Regarding Goldbach, the most famous result is Chen's theorem, but essentially, that proof has little to do with Goldbach. Using their methods to prove Goldbach—this ID believes the probability of success is barely higher than the probability of the Earth crashing into the Sun tomorrow. Chen essentially pushed that method to its limit, and over the past few decades, that approach has made essentially no substantive progress. This ID can basically assert: it is a dead end.

Using Chen's method, one can also prove that E(X)—the number of even numbers not exceeding X that cannot be expressed as the sum of two primes—will be far smaller than X^Y, where Y is a positive number less than 1. The upper bound on Y has been continually revised downward; I don't know if there are more recent results. But this method likewise cannot substantively prove the theorem itself. No matter what Y is, it cannot prove that E(X) is finite as X approaches positive infinity. If Goldbach's Conjecture holds, then the number of ways D(n) an even number can be expressed as a sum of primes has an asymptotic formula of T(n)*n/(log n)^2, but this absolutely cannot guarantee that there is no n for which D(n) = 0.

The object that this ID mentioned yesterday regarding the classification of even numbers has nothing to do with specific primes, distributions, sieve methods, or anything of the sort. It is an invariant mathematical structure given by a complex system. As for what exactly it is—of course I cannot say, as it is the core of this ID's method. This object that this ID's method studies, just like groups, rings, fields, and so on, is an abstract mathematical structure newly discovered by this ID, applicable over an infinite range. It just so happens that the prime decomposition of even numbers falls within this structure. Therefore, if the research on this structure can ultimately solve Goldbach, it would be like that young French genius who used abstract structures such as groups and fields to solve the problem of radical solutions for algebraic equations of degree five and above—it would serve as the greatest advertisement for that abstract structure. And the structure itself is far more significant than any specific problem. So this ID's pursuit of Goldbach is not for the sake of Goldbach itself, but for the new abstract structure this ID has discovered.

If this structure's study resolves Goldbach, then just as countless people now study groups, rings, fields, modules, topology, fiber bundles, and so on, in the future countless people would study this new abstract structure discovered by this ID. That is this ID's true intention.
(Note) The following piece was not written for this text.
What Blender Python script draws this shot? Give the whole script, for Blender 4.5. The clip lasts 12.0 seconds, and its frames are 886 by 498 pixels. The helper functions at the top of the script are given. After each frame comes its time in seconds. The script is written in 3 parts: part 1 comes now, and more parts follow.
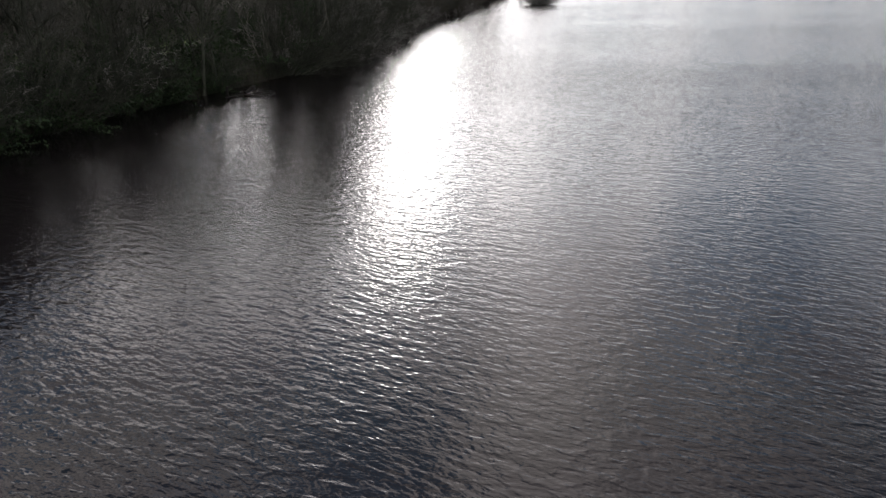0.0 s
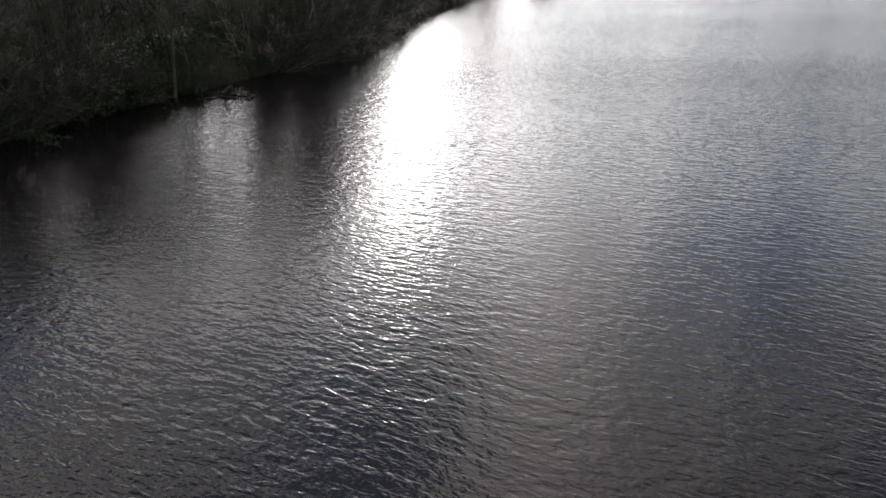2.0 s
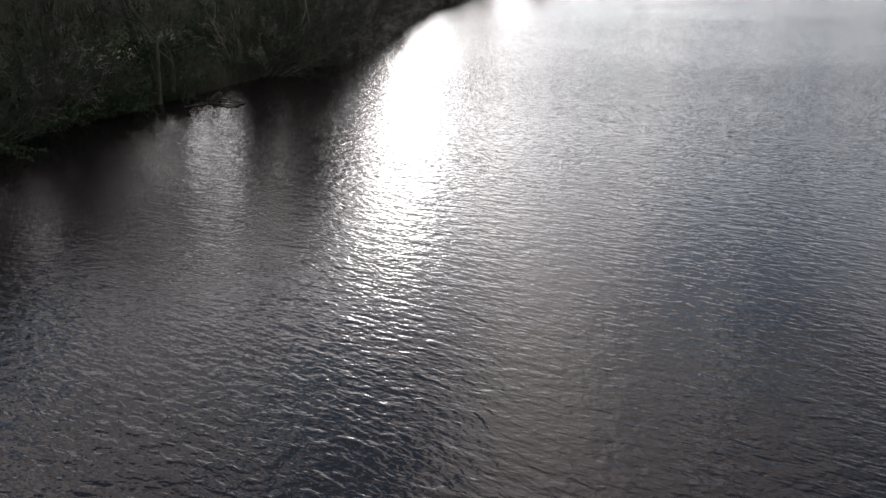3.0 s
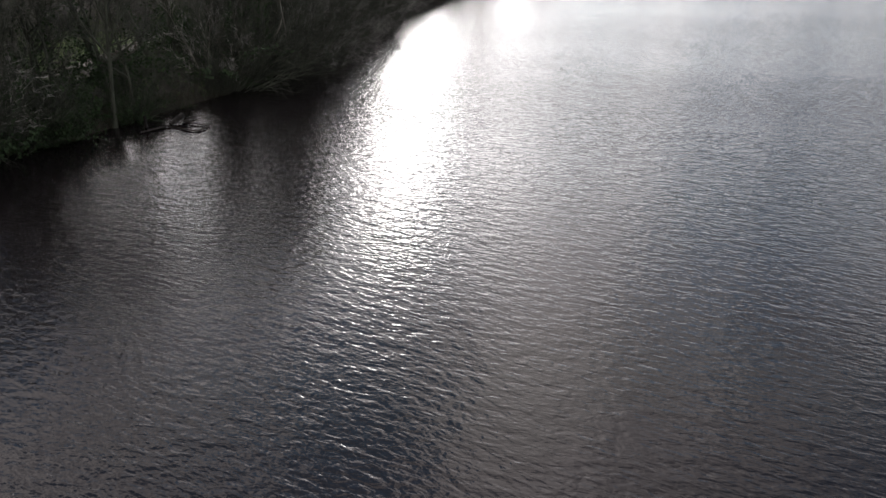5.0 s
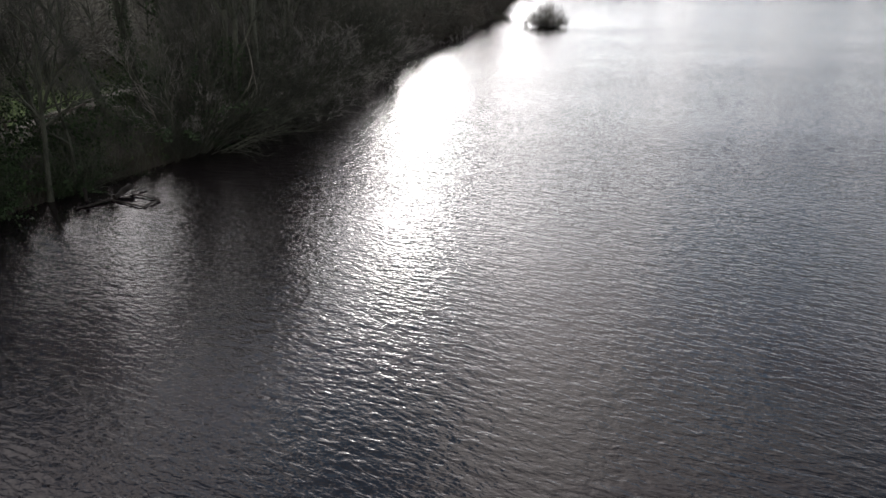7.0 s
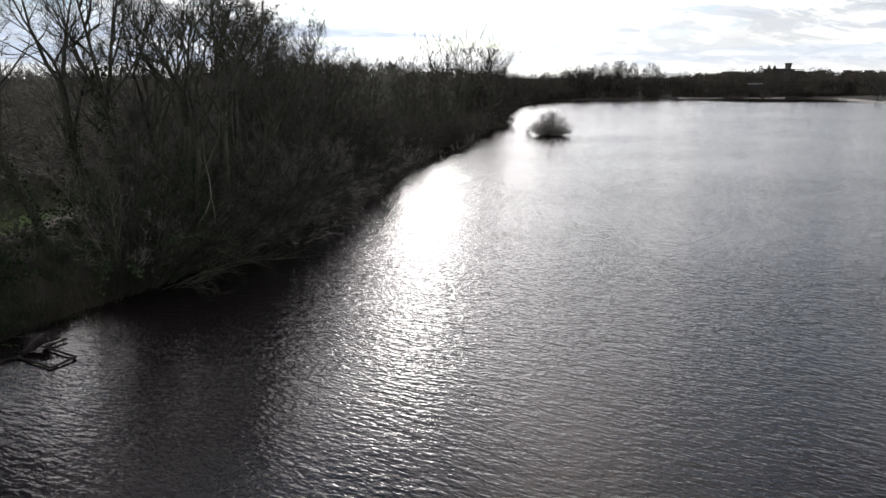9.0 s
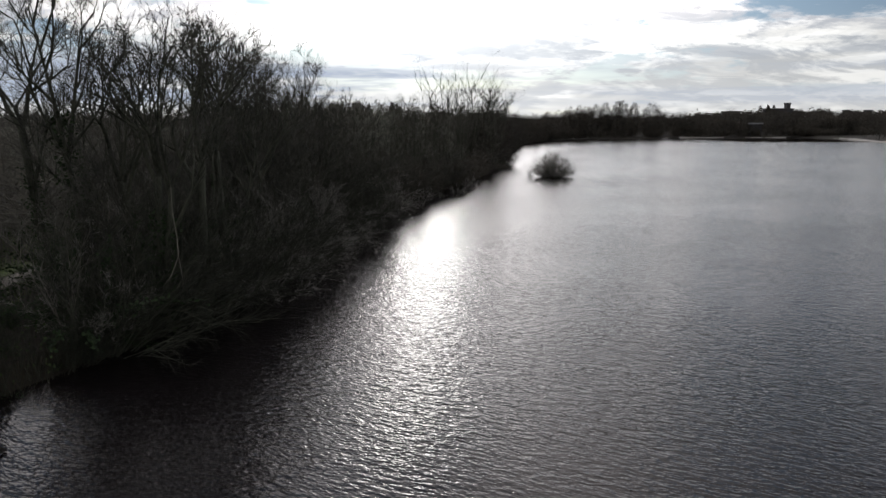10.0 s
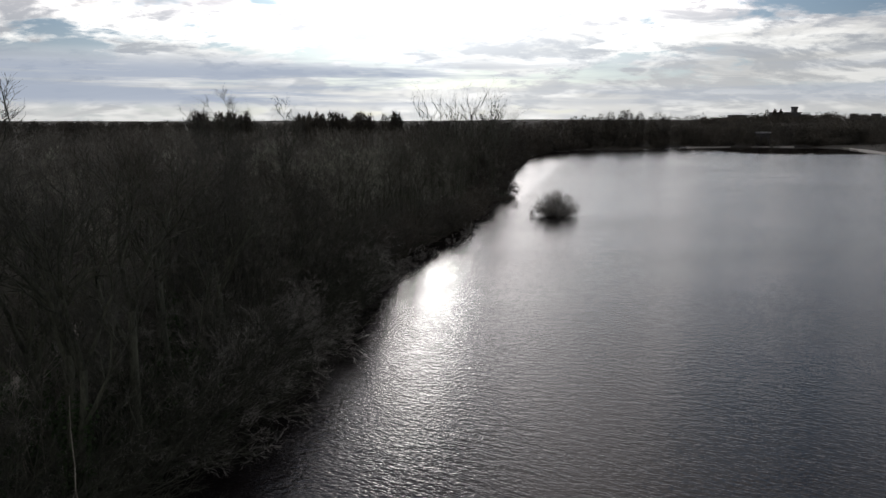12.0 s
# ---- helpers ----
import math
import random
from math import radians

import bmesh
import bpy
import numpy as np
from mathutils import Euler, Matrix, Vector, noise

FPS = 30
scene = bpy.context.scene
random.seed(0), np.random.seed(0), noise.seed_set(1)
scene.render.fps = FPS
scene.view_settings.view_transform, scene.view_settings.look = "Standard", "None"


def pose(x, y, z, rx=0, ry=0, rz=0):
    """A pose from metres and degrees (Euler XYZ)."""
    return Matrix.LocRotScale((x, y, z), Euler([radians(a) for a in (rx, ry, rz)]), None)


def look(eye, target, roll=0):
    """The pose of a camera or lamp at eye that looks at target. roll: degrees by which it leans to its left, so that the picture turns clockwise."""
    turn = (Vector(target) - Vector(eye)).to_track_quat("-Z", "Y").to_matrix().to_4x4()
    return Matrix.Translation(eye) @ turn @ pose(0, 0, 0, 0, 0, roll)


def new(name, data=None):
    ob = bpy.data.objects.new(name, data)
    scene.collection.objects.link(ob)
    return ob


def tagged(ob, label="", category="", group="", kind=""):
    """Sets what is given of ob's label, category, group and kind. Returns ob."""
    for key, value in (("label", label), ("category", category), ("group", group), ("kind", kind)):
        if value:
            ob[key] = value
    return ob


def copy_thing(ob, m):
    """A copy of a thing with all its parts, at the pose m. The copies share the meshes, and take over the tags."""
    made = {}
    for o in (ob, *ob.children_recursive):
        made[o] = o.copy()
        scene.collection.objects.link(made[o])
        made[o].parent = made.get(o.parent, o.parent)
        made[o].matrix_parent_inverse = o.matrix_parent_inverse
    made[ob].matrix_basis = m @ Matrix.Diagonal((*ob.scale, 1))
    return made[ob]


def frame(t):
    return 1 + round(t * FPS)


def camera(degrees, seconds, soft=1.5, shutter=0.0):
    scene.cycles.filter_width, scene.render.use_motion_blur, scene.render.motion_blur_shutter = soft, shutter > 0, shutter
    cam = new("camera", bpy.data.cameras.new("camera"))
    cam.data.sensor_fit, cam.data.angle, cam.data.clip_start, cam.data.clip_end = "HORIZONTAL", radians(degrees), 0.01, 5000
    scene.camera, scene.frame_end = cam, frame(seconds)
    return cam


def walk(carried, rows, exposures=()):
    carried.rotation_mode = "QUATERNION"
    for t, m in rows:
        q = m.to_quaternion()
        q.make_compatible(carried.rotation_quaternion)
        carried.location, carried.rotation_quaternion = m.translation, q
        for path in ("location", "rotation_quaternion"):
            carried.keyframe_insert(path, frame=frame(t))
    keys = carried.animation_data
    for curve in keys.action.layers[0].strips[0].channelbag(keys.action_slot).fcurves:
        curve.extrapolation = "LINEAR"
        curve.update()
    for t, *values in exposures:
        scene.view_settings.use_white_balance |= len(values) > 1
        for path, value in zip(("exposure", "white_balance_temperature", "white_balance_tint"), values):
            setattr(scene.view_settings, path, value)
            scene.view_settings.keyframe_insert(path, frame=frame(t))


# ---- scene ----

To be honest, this ID somewhat regrets being too excited yesterday—though that is understandable, since years of effort had produced a milestone result. Later, this ID examined the situation from a stock market perspective and realized I am still too lacking in cunning, too guileless by nature. This ID could have done it this way: take those two Diophantine equations, perform equivalent transformations on them, and then offer a bounty—say, 10 million RMB per equation. Then countless people worldwide would work on these two equations, and the final conclusion would probably come much sooner than this ID working alone. Both equations surely have only finitely many solutions—we just do not yet know how to prove it. Once proven, based on the conclusion of that proof, this ID could immediately solve Goldbach. But now, since the matter has already been disclosed, everyone knows that these two equations correspond to something much bigger behind them, so that approach would not work anymore. This ID's interests can no longer be maximized.

Probably many mathematicians would spit blood reading the above, protesting: "How can you approach science with such calculation?" But there is nothing to be done about it—this ID's veins carry not only the blood of mathematics and science but also plenty of the blood of economics and markets, and I have never deigned to conceal this. Either get the whole big apple, or get nothing at all—that is this ID's economic and market principle in scientific research. Just as in the stock market, only this ID drains the market makers' blood, never the reverse. That is the principle. Yes, it is rather stingy and perverse—but that is the principle.